TASK TO COMPLETE => The data below should be printed in full, exactly, and without any of its images.

══════

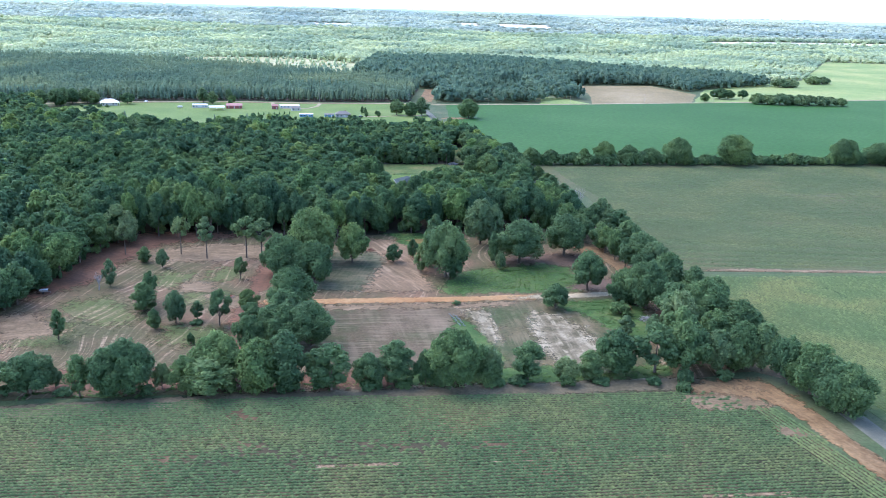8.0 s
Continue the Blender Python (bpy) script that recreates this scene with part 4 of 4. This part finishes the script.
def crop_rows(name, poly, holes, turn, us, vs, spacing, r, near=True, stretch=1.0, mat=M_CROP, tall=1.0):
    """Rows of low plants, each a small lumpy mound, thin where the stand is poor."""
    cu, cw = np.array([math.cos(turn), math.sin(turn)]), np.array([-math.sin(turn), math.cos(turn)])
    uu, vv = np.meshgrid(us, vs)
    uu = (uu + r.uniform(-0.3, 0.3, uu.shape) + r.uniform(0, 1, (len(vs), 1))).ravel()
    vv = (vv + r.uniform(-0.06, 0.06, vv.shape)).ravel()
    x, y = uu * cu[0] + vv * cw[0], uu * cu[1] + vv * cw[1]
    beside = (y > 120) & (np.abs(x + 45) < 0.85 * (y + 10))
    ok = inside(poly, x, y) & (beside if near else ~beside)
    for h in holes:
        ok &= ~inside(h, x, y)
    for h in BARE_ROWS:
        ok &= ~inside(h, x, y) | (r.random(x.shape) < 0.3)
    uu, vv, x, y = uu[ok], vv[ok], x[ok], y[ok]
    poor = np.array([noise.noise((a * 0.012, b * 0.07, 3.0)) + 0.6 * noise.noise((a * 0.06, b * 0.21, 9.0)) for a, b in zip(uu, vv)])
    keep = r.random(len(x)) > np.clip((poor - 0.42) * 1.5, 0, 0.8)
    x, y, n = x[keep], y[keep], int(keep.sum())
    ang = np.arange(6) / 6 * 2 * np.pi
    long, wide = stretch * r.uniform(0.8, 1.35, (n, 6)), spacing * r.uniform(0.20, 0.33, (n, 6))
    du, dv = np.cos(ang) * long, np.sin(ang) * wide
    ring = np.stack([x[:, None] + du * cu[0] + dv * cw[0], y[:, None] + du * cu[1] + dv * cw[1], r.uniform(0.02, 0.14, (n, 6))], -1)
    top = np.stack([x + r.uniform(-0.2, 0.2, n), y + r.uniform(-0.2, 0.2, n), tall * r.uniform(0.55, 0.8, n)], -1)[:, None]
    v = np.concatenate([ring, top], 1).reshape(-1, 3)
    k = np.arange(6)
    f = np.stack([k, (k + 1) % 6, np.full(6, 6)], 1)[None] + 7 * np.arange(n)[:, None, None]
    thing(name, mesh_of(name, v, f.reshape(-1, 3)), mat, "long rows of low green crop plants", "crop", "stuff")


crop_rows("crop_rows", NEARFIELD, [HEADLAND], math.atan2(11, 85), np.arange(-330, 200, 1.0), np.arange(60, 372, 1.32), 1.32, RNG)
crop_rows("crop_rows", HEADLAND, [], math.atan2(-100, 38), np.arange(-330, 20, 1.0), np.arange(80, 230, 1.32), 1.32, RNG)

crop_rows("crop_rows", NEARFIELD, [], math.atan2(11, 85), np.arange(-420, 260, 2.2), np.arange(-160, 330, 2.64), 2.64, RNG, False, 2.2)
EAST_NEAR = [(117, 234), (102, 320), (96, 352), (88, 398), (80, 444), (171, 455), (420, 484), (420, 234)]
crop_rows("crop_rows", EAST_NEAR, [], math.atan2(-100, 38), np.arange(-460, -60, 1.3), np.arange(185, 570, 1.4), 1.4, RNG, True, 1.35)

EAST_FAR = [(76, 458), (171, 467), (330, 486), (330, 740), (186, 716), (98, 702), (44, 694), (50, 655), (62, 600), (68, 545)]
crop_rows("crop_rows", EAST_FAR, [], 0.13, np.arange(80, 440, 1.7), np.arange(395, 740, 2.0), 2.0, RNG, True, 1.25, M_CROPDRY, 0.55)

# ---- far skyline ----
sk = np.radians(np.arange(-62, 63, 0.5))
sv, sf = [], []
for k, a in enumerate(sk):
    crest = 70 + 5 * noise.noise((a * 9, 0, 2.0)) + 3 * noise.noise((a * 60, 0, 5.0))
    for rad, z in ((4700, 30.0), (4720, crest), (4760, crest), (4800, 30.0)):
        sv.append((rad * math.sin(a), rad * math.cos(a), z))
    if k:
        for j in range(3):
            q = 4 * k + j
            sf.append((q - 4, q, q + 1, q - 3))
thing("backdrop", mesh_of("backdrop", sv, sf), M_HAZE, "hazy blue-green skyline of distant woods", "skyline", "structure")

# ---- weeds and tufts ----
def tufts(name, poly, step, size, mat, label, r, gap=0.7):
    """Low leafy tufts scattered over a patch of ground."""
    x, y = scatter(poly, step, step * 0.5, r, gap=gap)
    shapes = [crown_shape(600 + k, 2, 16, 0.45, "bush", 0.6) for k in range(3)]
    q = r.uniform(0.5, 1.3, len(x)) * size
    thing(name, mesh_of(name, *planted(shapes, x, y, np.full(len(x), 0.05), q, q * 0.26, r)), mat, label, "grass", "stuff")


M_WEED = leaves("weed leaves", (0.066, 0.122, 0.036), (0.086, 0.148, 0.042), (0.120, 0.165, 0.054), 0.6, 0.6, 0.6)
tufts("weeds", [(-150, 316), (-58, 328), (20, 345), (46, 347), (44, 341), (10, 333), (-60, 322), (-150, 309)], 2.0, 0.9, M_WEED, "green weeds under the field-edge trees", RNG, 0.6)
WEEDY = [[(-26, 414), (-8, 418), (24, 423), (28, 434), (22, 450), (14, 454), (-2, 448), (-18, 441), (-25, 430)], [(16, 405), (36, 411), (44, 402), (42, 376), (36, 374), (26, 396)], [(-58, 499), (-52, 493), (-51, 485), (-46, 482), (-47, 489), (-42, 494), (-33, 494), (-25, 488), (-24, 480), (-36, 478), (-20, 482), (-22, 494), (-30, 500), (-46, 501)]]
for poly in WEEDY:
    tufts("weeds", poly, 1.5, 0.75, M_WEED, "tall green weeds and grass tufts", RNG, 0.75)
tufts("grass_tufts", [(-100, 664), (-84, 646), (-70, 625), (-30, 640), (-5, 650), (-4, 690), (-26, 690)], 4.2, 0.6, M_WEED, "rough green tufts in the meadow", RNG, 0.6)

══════

TASK RESULT =>
8.0 s
Continue the Blender Python (bpy) script that recreates this scene with part 4 of 4. This part finishes the script.
def crop_rows(name, poly, holes, turn, us, vs, spacing, r, near=True, stretch=1.0, mat=M_CROP, tall=1.0):
    """Rows of low plants, each a small lumpy mound, thin where the stand is poor."""
    cu, cw = np.array([math.cos(turn), math.sin(turn)]), np.array([-math.sin(turn), math.cos(turn)])
    uu, vv = np.meshgrid(us, vs)
    uu = (uu + r.uniform(-0.3, 0.3, uu.shape) + r.uniform(0, 1, (len(vs), 1))).ravel()
    vv = (vv + r.uniform(-0.06, 0.06, vv.shape)).ravel()
    x, y = uu * cu[0] + vv * cw[0], uu * cu[1] + vv * cw[1]
    beside = (y > 120) & (np.abs(x + 45) < 0.85 * (y + 10))
    ok = inside(poly, x, y) & (beside if near else ~beside)
    for h in holes:
        ok &= ~inside(h, x, y)
    for h in BARE_ROWS:
        ok &= ~inside(h, x, y) | (r.random(x.shape) < 0.3)
    uu, vv, x, y = uu[ok], vv[ok], x[ok], y[ok]
    poor = np.array([noise.noise((a * 0.012, b * 0.07, 3.0)) + 0.6 * noise.noise((a * 0.06, b * 0.21, 9.0)) for a, b in zip(uu, vv)])
    keep = r.random(len(x)) > np.clip((poor - 0.42) * 1.5, 0, 0.8)
    x, y, n = x[keep], y[keep], int(keep.sum())
    ang = np.arange(6) / 6 * 2 * np.pi
    long, wide = stretch * r.uniform(0.8, 1.35, (n, 6)), spacing * r.uniform(0.20, 0.33, (n, 6))
    du, dv = np.cos(ang) * long, np.sin(ang) * wide
    ring = np.stack([x[:, None] + du * cu[0] + dv * cw[0], y[:, None] + du * cu[1] + dv * cw[1], r.uniform(0.02, 0.14, (n, 6))], -1)
    top = np.stack([x + r.uniform(-0.2, 0.2, n), y + r.uniform(-0.2, 0.2, n), tall * r.uniform(0.55, 0.8, n)], -1)[:, None]
    v = np.concatenate([ring, top], 1).reshape(-1, 3)
    k = np.arange(6)
    f = np.stack([k, (k + 1) % 6, np.full(6, 6)], 1)[None] + 7 * np.arange(n)[:, None, None]
    thing(name, mesh_of(name, v, f.reshape(-1, 3)), mat, "long rows of low green crop plants", "crop", "stuff")


crop_rows("crop_rows", NEARFIELD, [HEADLAND], math.atan2(11, 85), np.arange(-330, 200, 1.0), np.arange(60, 372, 1.32), 1.32, RNG)
crop_rows("crop_rows", HEADLAND, [], math.atan2(-100, 38), np.arange(-330, 20, 1.0), np.arange(80, 230, 1.32), 1.32, RNG)

crop_rows("crop_rows", NEARFIELD, [], math.atan2(11, 85), np.arange(-420, 260, 2.2), np.arange(-160, 330, 2.64), 2.64, RNG, False, 2.2)
EAST_NEAR = [(117, 234), (102, 320), (96, 352), (88, 398), (80, 444), (171, 455), (420, 484), (420, 234)]
crop_rows("crop_rows", EAST_NEAR, [], math.atan2(-100, 38), np.arange(-460, -60, 1.3), np.arange(185, 570, 1.4), 1.4, RNG, True, 1.35)

EAST_FAR = [(76, 458), (171, 467), (330, 486), (330, 740), (186, 716), (98, 702), (44, 694), (50, 655), (62, 600), (68, 545)]
crop_rows("crop_rows", EAST_FAR, [], 0.13, np.arange(80, 440, 1.7), np.arange(395, 740, 2.0), 2.0, RNG, True, 1.25, M_CROPDRY, 0.55)

# ---- far skyline ----
sk = np.radians(np.arange(-62, 63, 0.5))
sv, sf = [], []
for k, a in enumerate(sk):
    crest = 70 + 5 * noise.noise((a * 9, 0, 2.0)) + 3 * noise.noise((a * 60, 0, 5.0))
    for rad, z in ((4700, 30.0), (4720, crest), (4760, crest), (4800, 30.0)):
        sv.append((rad * math.sin(a), rad * math.cos(a), z))
    if k:
        for j in range(3):
            q = 4 * k + j
            sf.append((q - 4, q, q + 1, q - 3))
thing("backdrop", mesh_of("backdrop", sv, sf), M_HAZE, "hazy blue-green skyline of distant woods", "skyline", "structure")

# ---- weeds and tufts ----
def tufts(name, poly, step, size, mat, label, r, gap=0.7):
    """Low leafy tufts scattered over a patch of ground."""
    x, y = scatter(poly, step, step * 0.5, r, gap=gap)
    shapes = [crown_shape(600 + k, 2, 16, 0.45, "bush", 0.6) for k in range(3)]
    q = r.uniform(0.5, 1.3, len(x)) * size
    thing(name, mesh_of(name, *planted(shapes, x, y, np.full(len(x), 0.05), q, q * 0.26, r)), mat, label, "grass", "stuff")


M_WEED = leaves("weed leaves", (0.066, 0.122, 0.036), (0.086, 0.148, 0.042), (0.120, 0.165, 0.054), 0.6, 0.6, 0.6)
tufts("weeds", [(-150, 316), (-58, 328), (20, 345), (46, 347), (44, 341), (10, 333), (-60, 322), (-150, 309)], 2.0, 0.9, M_WEED, "green weeds under the field-edge trees", RNG, 0.6)
WEEDY = [[(-26, 414), (-8, 418), (24, 423), (28, 434), (22, 450), (14, 454), (-2, 448), (-18, 441), (-25, 430)], [(16, 405), (36, 411), (44, 402), (42, 376), (36, 374), (26, 396)], [(-58, 499), (-52, 493), (-51, 485), (-46, 482), (-47, 489), (-42, 494), (-33, 494), (-25, 488), (-24, 480), (-36, 478), (-20, 482), (-22, 494), (-30, 500), (-46, 501)]]
for poly in WEEDY:
    tufts("weeds", poly, 1.5, 0.75, M_WEED, "tall green weeds and grass tufts", RNG, 0.75)
tufts("grass_tufts", [(-100, 664), (-84, 646), (-70, 625), (-30, 640), (-5, 650), (-4, 690), (-26, 690)], 4.2, 0.6, M_WEED, "rough green tufts in the meadow", RNG, 0.6)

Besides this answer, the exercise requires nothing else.